Yesterday I woke up in more pain than usual because I had moved wrong in my sleep, causing sharp pain and waking me up at 3:00 a.m. The pain kept me awake for quite a while and left me with a deeper ache all morning. I'm also hormonal. The hot flashes have returned with a little more edge to them. And yesterday I felt like it wouldn't take much to trigger tears. I didn't feel like leaving the house. (I'm a wimp.) I considered getting in my tub of hot water and just staying there instead of going to my Wednesday morning Bible study. But I really didn't want to miss or be so self-indulgent. And studying Revelation with Beth Moore in combination with the book I'm currently reading, Bonhoeffer, made it impossible for me to justify coddling myself. So in spite of feeling lousy, I went. It was well worth the effort.

Last week, one of our study questions was to name ways we sense a psychological dimension to the persecution Christians are beginning to face in our current Western culture. We talked about how the pressure to be politically correct, "tolerant" of everything, and not take a stand against anything controversial causes us to question voicing our convictions. Am I not being a nice person to speak my convictions if someone disagrees with me? Should I be silent and keep my convictions to myself so as not to offend others?

For any of us who genuinely wish not to offend others, this is challenging. It's easier to be silent than to speak in some situations. But if you always make it a practice to go with the flow -- and be liked -- rather than face unwanted consequences, you will wind up compromising in ways you shouldn't just to keep from rocking your own boat. It is incredibly self-serving and not the kind of person I aspire to be. One becomes an enabler of wrong by making "not rocking the boat" too high a priority. Believe me, I know a lot about this personally. Hindsight is 20/20. Sometimes you can wait too long to take a decisive stand and then it's too late to reverse the consequences.

You can see the result of this in all aspects of life, big and small. But nowhere in history is it any more obvious to us than 1930s Germany. Metaxas writes of Bonhoeffer, "As would happen so often in the future, he was deeply disappointed in the inability of his fellow Christians to take a definite stand. They always erred on the side of conceding too much, of trying too hard to ingratiate themselves with their opponents. The Bethel Confession had become a magnificent waste of words...."


[Bonhoeffer] had become convinced that a church that was not willing to stand up for the Jews in its midst was not the real church of Jesus Christ. On that, he was quite decided.


He was far ahead of the curve, as usual. Some wondered whether he was just kicking against the goads, but when someone asked Bonhoeffer whether he shouldn't join the German Christians in order to work against them from within, he answered that he couldn't. "If you board the wrong train," he said, "it is no use running along the corridor in the opposite direction."

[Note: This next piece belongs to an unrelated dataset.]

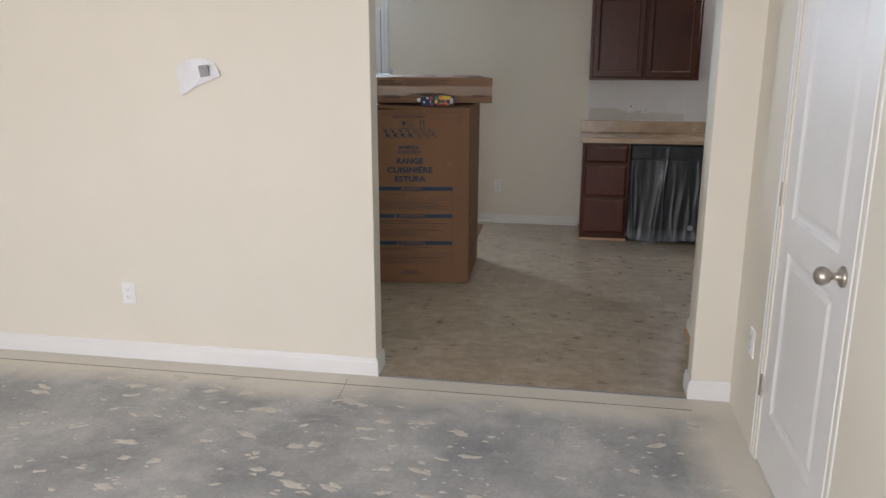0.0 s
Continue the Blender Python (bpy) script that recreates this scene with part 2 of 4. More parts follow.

Reading about the stand Bonhoeffer was willing to take and the consequences he willingly suffered makes any stand I have ever taken seem like standing up to a playground bully in comparison. But you have to start somewhere. If you cannot find it within yourself to take a stand on a playground (metaphorically), there is little chance you will find the courage when real pressure to do the right thing comes.

There are group study questions at the back of my book. I just discovered them this morning. The last question in my current chapter reading is this:


Can you think of other people who could have spoken out against wrongs that were being done -- but didn't? What were the outcomes? Could they have been prevented? Here's one to consider: What if Americans had gone to bat against Madalyn Murray O'Hare when she first began her campaign to remove prayer and Bible reading from public schools. Could the 1962 and 1963 Supreme Court decisions have been nipped in the bud? Could her attempts have been thwarted far in advance of their reaching the Supreme Court? What other rights -- religious or otherwise -- have been lost to citizens' unwillingness to get involved?


No one else in my study group is reading Bonhoeffer but me. However, one of the questions posed in group discussion yesterday was, "Are we (Christians) to blame in some ways for the current climate in our society? If we had said more, might things be different today?"

One of the earliest ways the German people of the 1930s went off track was in looking to the government as savior. It resulted in a nation putting their hope for change in an evil dictator. When they finally realized and experienced the horrible consequences, it was too late.

We can do this with our government. We can even do it with a pastor. 

I read Bonhoeffer in awe. He was a special man with a special calling at a very significant time in world history. He was not afraid to suffer. In fact, he considered suffering a part of his call and embraced it. He suffered in ways I can't imagine. I do not like suffering. If you lived with me right now, that would be obvious. I'm a baby. I have not developed the ability to take pain in stride yet. I feel overcome by a little shoulder pain at times. How would I ever endure suffering on a large scale?

Perhaps that is one of the reasons God is not instantly healing my shoulder and taking away the pain ~ as I would love for Him to. He knows I'm learning and growing from it. My growth is more important to God than my comfort.

I have a long way to go. I'm thankful He has never given up on me. I'm no Bonhoeffer and probably never will be. But the only reason my spine is any stronger than it once was is because God has given me opportunities to exercise it. And with His grace I have been willing to try.

Comments

Cathy (in Orlando) said…
Hi Shari,
I like a recent quote I wrote down about suffering: "Our crosses (suffering)...become places where we meet the divine power that is the only possible agent of our transformation." (don't know the source, without looking back)
The reading went on to say that the cross is "'a place of tension,' but that God works out our transformation in the midst of the tension."
Knowing people who've had chronic pain or dealing with migraines myself, it is somehow a comfort to know that God is in the middle of it doing something positive.
Sure hope you are feeling better soon. I'm praying that your writing joy will come back soon, too.

Cathy
Shari said…
Thanks, Cathy! I sure do appreciate your prayers, as well as your response to my post. Part of the reason I think I may be hurting more right now is that I'm doing PT exercises on myself, trying to keep my tendinitis from going into full blown frozen shoulder. Pushing it further than it wants to go makes it ache. But it's better than the alternative. If my shoulder totally freezes up, it will take a long, long time to get well. There's not much you can do at that point.

I'm trying to take pain pills sparingly because I know the more often I taken them, the less effective they will be.

In everything, I always know that God has a purpose and a plan. There is something profitable in my having this challenge at this particular time.